Markus 10:13-16
Lalu orang membawa anak-anak kecil kepada Yesus, supaya Ia menjamah mereka; akan tetapi murid-murid-Nya memarahi orang-orang itu. Ketika Yesus melihat hal itu, Ia marah dan berkata kepada mereka: “Biarkan anak-anak itu datang kepada-Ku, jangan menghalang-halangi mereka, sebab orang-orang yang seperti itulah yang empunya Kerajaan Allah. Aku berkata kepadamu: Sesungguhnya barangsiapa tidak menyambut Kerajaan Allah seperti seorang anak kecil, ia tidak akan masuk ke dalamnya.” Lalu Ia memeluk anak-anak itu dan sambil meletakkan tangan-Nya atas mereka Ia memberkati mereka.
***
Ketika masih kuliah, suatu kali saya berangkat ke kampus naik angkot. Angkot itu ngetem agak lama karena menunggu penuh. Dari jendela angkot, saya melihat dua orang anak, mungkin kakak beradik, bermain-main di sekitar tempat berjualan makanan kecil di pinggir jalan, mungkin milik orang tua mereka. Saya melihat sang adik, seorang gadis kecil, menangis sejadi-jadinya sambil marah kepada kakak laki-lakinya yang usil mengganggu. Melihat adiknya menangis, sang kakak hanya tertawa-tawa. Ibu mereka yang mulai merasa terganggu lalu menegur anak itu, sambil membujuk putrinya agar diam. Selang beberapa menit, keduanya ternyata sudah kembali bercanda dan tertawa bersama. Melihat itu, saya tersenyum sendiri. Begitulah kepolosan anak-anak kecil.

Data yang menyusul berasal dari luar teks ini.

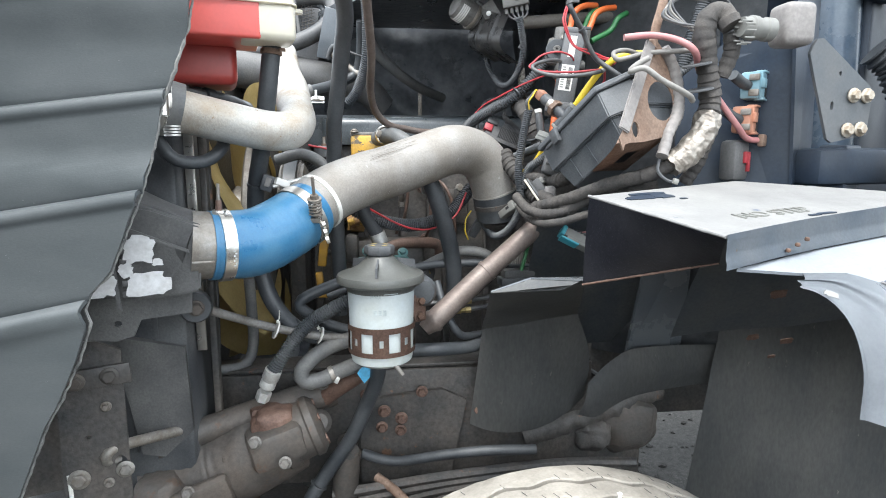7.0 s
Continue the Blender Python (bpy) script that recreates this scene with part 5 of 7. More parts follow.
def tyre_carcass():
    prof = [(0.29, TY0 + 0.035), (0.33, TY0 + 0.010), (0.40, TY0 - 0.010), (0.46, TY0 - 0.006), (0.497, TY0 + 0.004), (TR - 0.022, TY0 + 0.018), (TR - 0.020, 0.5 * (TY0 + TY1)), (TR - 0.022, TY1 - 0.018), (0.49, TY1), (0.40, TY1 + 0.01), (0.29, TY1 - 0.03)]
    bm = bmesh.new()
    seg = 96
    rings = [[bm.verts.new((TX + r * math.cos(2 * math.pi * k / seg), y, TR + r * math.sin(2 * math.pi * k / seg))) for k in range(seg)] for r, y in prof]
    for a, b in zip(rings, rings[1:]):
        for k in range(seg):
            bm.faces.new((a[k], a[(k + 1) % seg], b[(k + 1) % seg], b[k]))
    return bm


def tread_rib(ya, yb, edge_a, edge_b, seed):
    """One tread rib with zigzag flanks, worn and uneven."""
    bm = bmesh.new()
    seg = 288
    rows = []
    for k in range(seg):
        a = 2 * math.pi * k / seg
        w = [0, 0.55, 1, 0.75, 0.2, -0.45, -1, -0.7][k % 8] * 0.0066
        y0, y1 = ya + (w if edge_a else 0), yb + (w if edge_b else 0)
        row = []
        for f, d in ((0.0, -0.021), (0.0, -0.0025), (0.05, 0.0), (0.5, 0.0005), (0.95, 0.0), (1.0, -0.0025), (1.0, -0.021)):
            y = y0 + (y1 - y0) * f
            crown = -0.010 * ((y - (TY0 + TY1) / 2) / 0.155) ** 2
            r = TR + d + crown + 0.0012 * noise.noise(Vector((a * 30, y * 60, seed)))
            row.append(bm.verts.new((TX + r * math.cos(a), y, TR + r * math.sin(a))))
        rows.append(row)
    for k in range(seg):
        a, b = rows[k], rows[(k + 1) % seg]
        for j in range(6):
            bm.faces.new((a[j], a[j + 1], b[j + 1], b[j]))
    return bm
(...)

Bacaan Injil hari ini berkisah tentang orang-orang yang membawa anak-anak kepada Yesus agar dijamah oleh-Nya. Akan tetapi, para murid melarang mereka, mungkin karena menganggap anak-anak tidak berperan dan tidak berpengaruh pada pengutusan Yesus. Hal itu membuat Yesus marah dan mengatakan agar para murid membiarkan anak-anak itu datang kepada-Nya. Alasan Yesus adalah: Orang-orang yang seperti anak-anak itulah yang empunya Kerajaan Surga. Yesus mau mengatakan bahwa kita harus menerima Kerajaan Allah seperti seorang anak kecil.
Kita tahu bahwa seorang anak kecil memiliki sikap jujur, lugu, terbuka, gembira, suka damai, tidak menyimpan dendam atau kemarahan, mudah memaafkan, dan bergantung pada orang yang lebih dewasa. Semua itu menunjukkan kepolosan dan ketulusan. Hati yang seperti itulah yang harus kita miliki agar boleh menerima Kerajaan Allah. Tanpa itu, kita tidak layak masuk ke dalamnya.
Apakah kita yang saat ini sudah bukan anak kecil lagi masih memiliki hati seperti hati seorang anak kecil? Mungkin kebanyakan dari kita akan mengatakan “tidak”. Seiring dengan pertambahan usia, kita semakin memiliki banyak kemampuan dan semakin mandiri. Kemandirian ini membuat kita mampu menentukan apa yang menjadi pilihan dan kesukaan kita, serta membuat kita tidak lagi bergantung pada pihak lain. Sisi negatifnya, sering kali kita lalu menolak masukan, kritikan, atau peringatan dari orang lain, juga dari Tuhan sendiri. Ketika ada yang mengingatkan tentang hal yang kurang pas, kita malah tersinggung, marah, dan merasa diremehkan.
Hal itu menunjukkan bahwa hati seorang anak tidak lagi kita miliki. Yang menjadi penyebab utamanya adalah karena kita menempatkan diri lebih dari orang lain dan lebih dari apa adanya kita. Karena itu, agar memiliki hati seperti seorang anak kecil, marilah kita merendahkan diri dan menerima diri kita apa adanya, dengan segala kekuatan dan kelemahannya. Dengan demikian, kita akan tetap terbuka kepada Allah dan sesama.
Selain itu, dalam bacaan Injil hari ini, kita melihat Yesus yang sangat memperhatikan keselamatan dan pembinaan rohani anak-anak. Sebagai orang tua atau orang sudah dewasa, hendaknya kita juga senantiasa memperhatikan kehidupan rohani anak-anak kita dan menuntun mereka kepada Kristus.
Saudara-saudari terkasih, semoga kita menjaga hati kita agar menjadi seperti hati seorang anak kecil; semoga kita juga selalu memperhatikan pembinaan iman anak-anak kita.